How Much Money Can a Beginner Hairstylist Make?

A hairstylist builds relationships with clients who visit her regularly.
A hairstylist builds relationships with clients who visit her regularly. (Image: Jupiterimages/ Images)

Many people will only visit a hairstylist they trust as a hairstylist cares for what some people consider their most valuable asset. The stylist provides whatever hair care services the client requests. This may include a cut, trim, color, perm, highlight or extensions. A hairstylist's salary depends on a variety of factors, including his level of experience and his location.

Pay Structure

A hairstylist's pay structure varies by the salon in which she works.

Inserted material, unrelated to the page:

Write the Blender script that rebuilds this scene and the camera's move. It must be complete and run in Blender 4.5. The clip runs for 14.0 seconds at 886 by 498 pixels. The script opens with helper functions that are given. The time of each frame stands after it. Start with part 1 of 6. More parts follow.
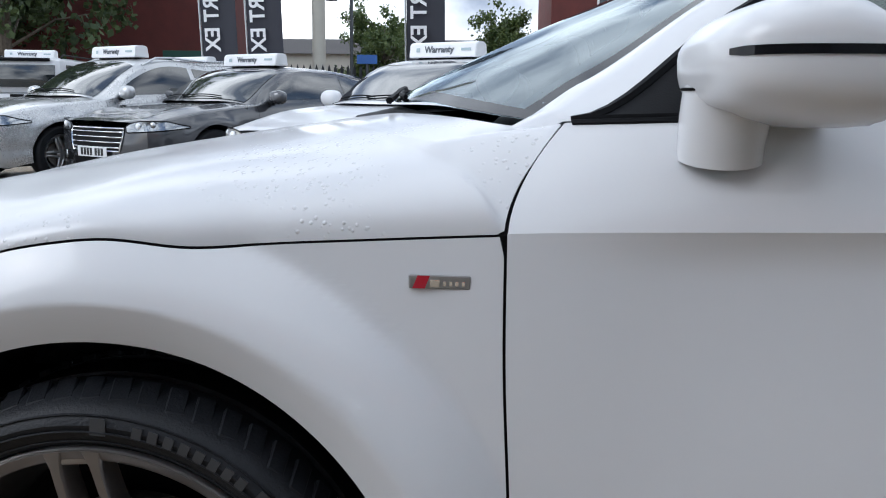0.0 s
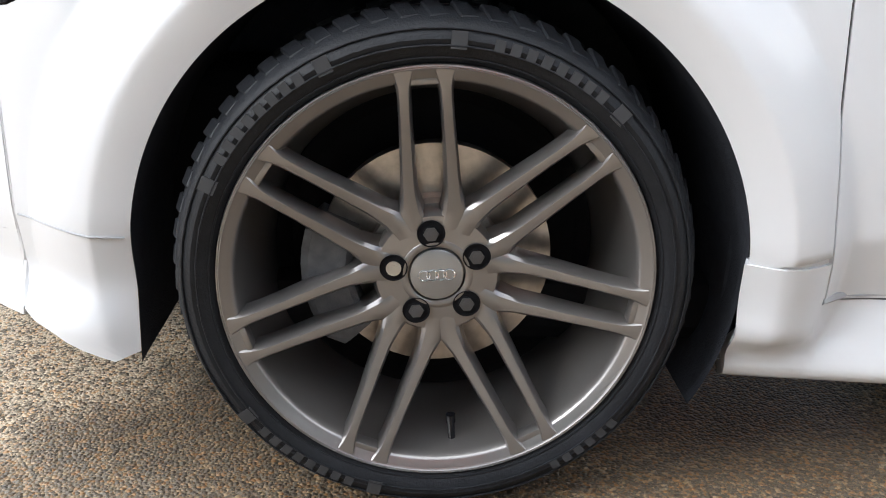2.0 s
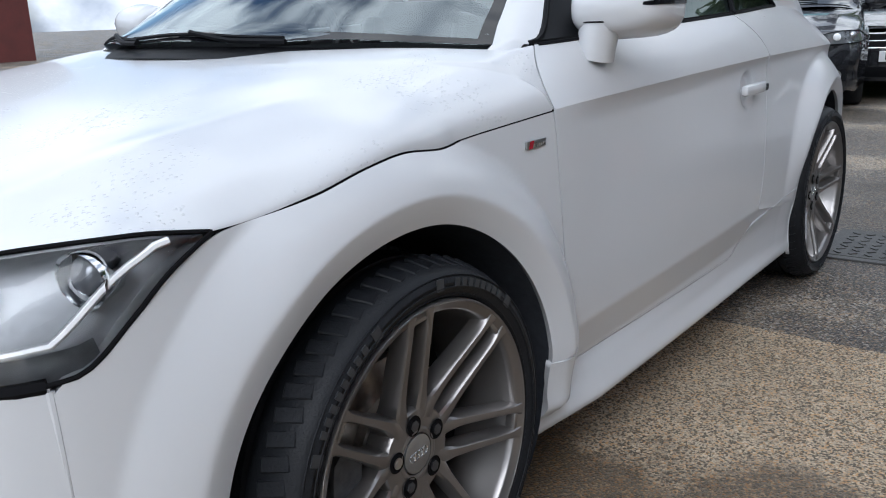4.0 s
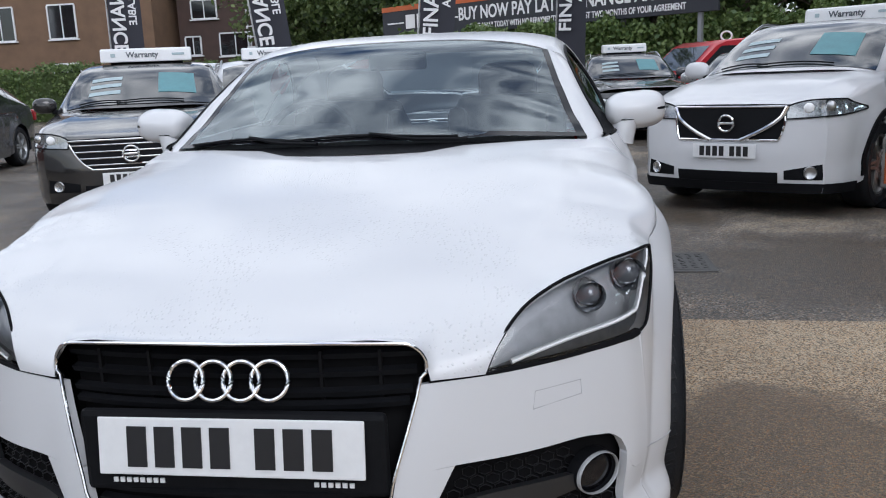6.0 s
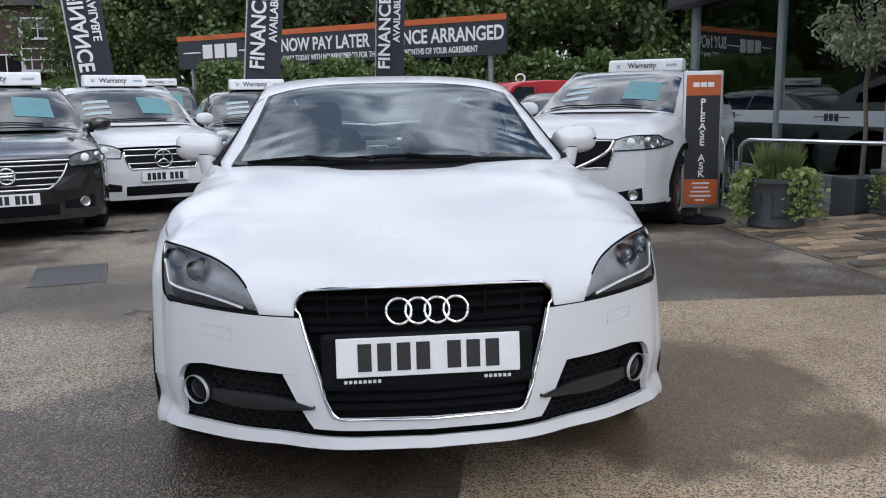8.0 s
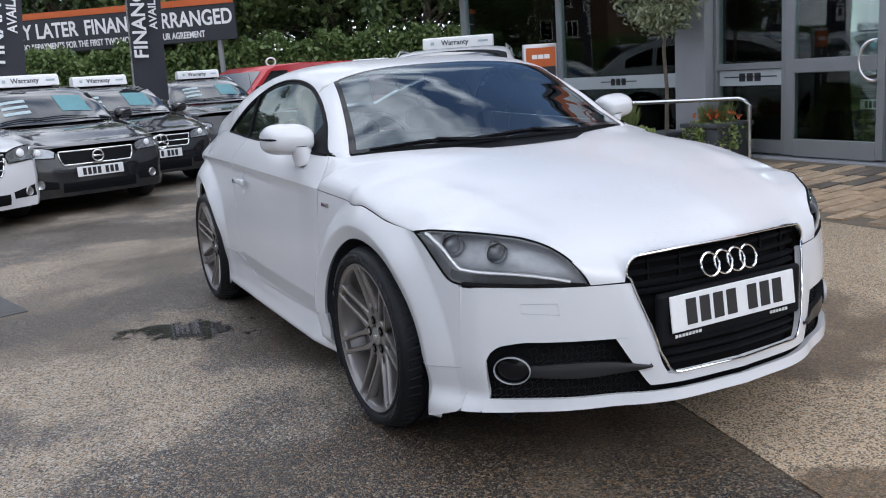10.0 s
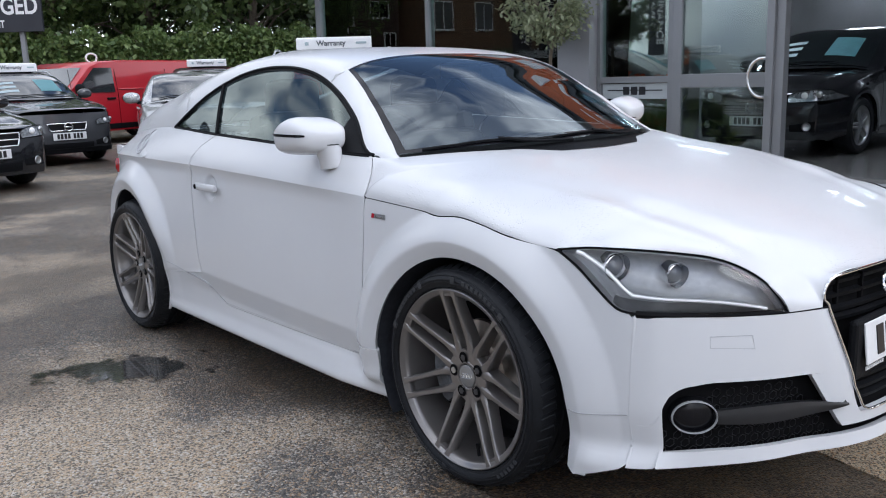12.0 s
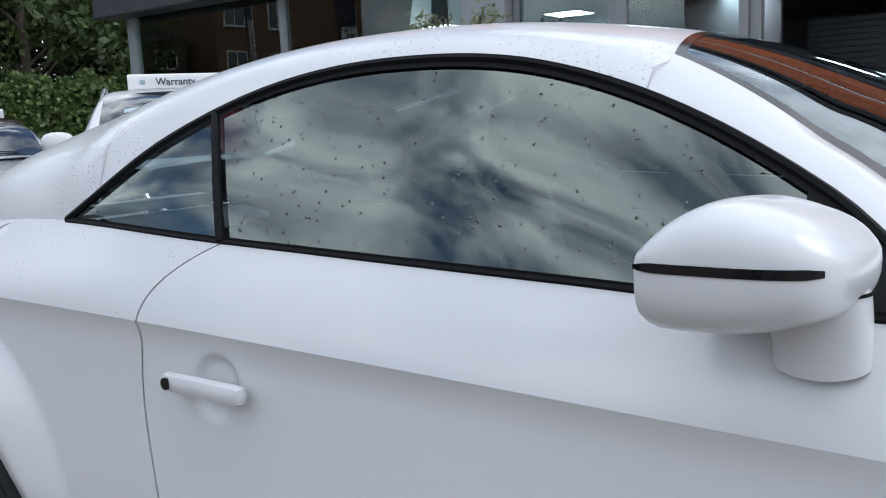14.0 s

Some salons charge each hairstylist a "booth fee" that the stylist must pay weekly or monthly. The stylist is often permitted to set her own pricing for services when she rents a booth from the salon. Other salons pay hairstylists hourly wages and allow for additional compensation in the form of tips from clients. Another pay structure a salon may utilize is similar to commission; the salon sets pricing for services, and the hairstylist receives a set percentage for the services she performs.

Starting Out

When a hairstylist starts out, he does not have a regular client base or a reputation within the industry. He obtains most of his business from walk-ins. As of 2011, hairstylists who are just starting out can expect to earn between $7 and $10 per hour, according to the Hairdressing Schools website. This starting hourly wage equates to an annual salary of between $14,560 and $20,800 for a full-time, year-round hairstylist. If the client likes the stylist and his work, the client may come back and request him. This is how a hairstylist obtains regular clients.

Average Salary

The Bureau of Labor Statistics places a hairstylist under a category with hairdressers and Cosmetologists for the purposes of its wage surveys; as of 2010, a hairstylist's average hourly wage was $12.74, and her average annual salary was $26,510. Those on the lower end of the wage scale, or 10th percentile, earned $7.86 per hour (or $16,350 annually) and those on the higher end of the wage scale, or 90th percentile, earned $19.97 per hour (or $41,540 annually), as reported by the BLS. These wage estimates encompass all hairdressers, hairstylists and cosmetologists, at all levels of experience.

Salary by Location

A hairstylist's salary also varies by location. In the District of Columbia, the top paying area for this occupation, hairstylists averaged $18.11 per hour (or $37,680 per year). Hawaii, Washington, Vermont and South Carolina also experienced high wages, where they averaged between $14.90 and $16.60 per hour (or between $31,000 and $34,500 annually). In contrast, in states such as Pennsylvania and Wisconsin, wages were lower, where they averaged $11.84 per hour (or $24,620 annually), according to the BLS.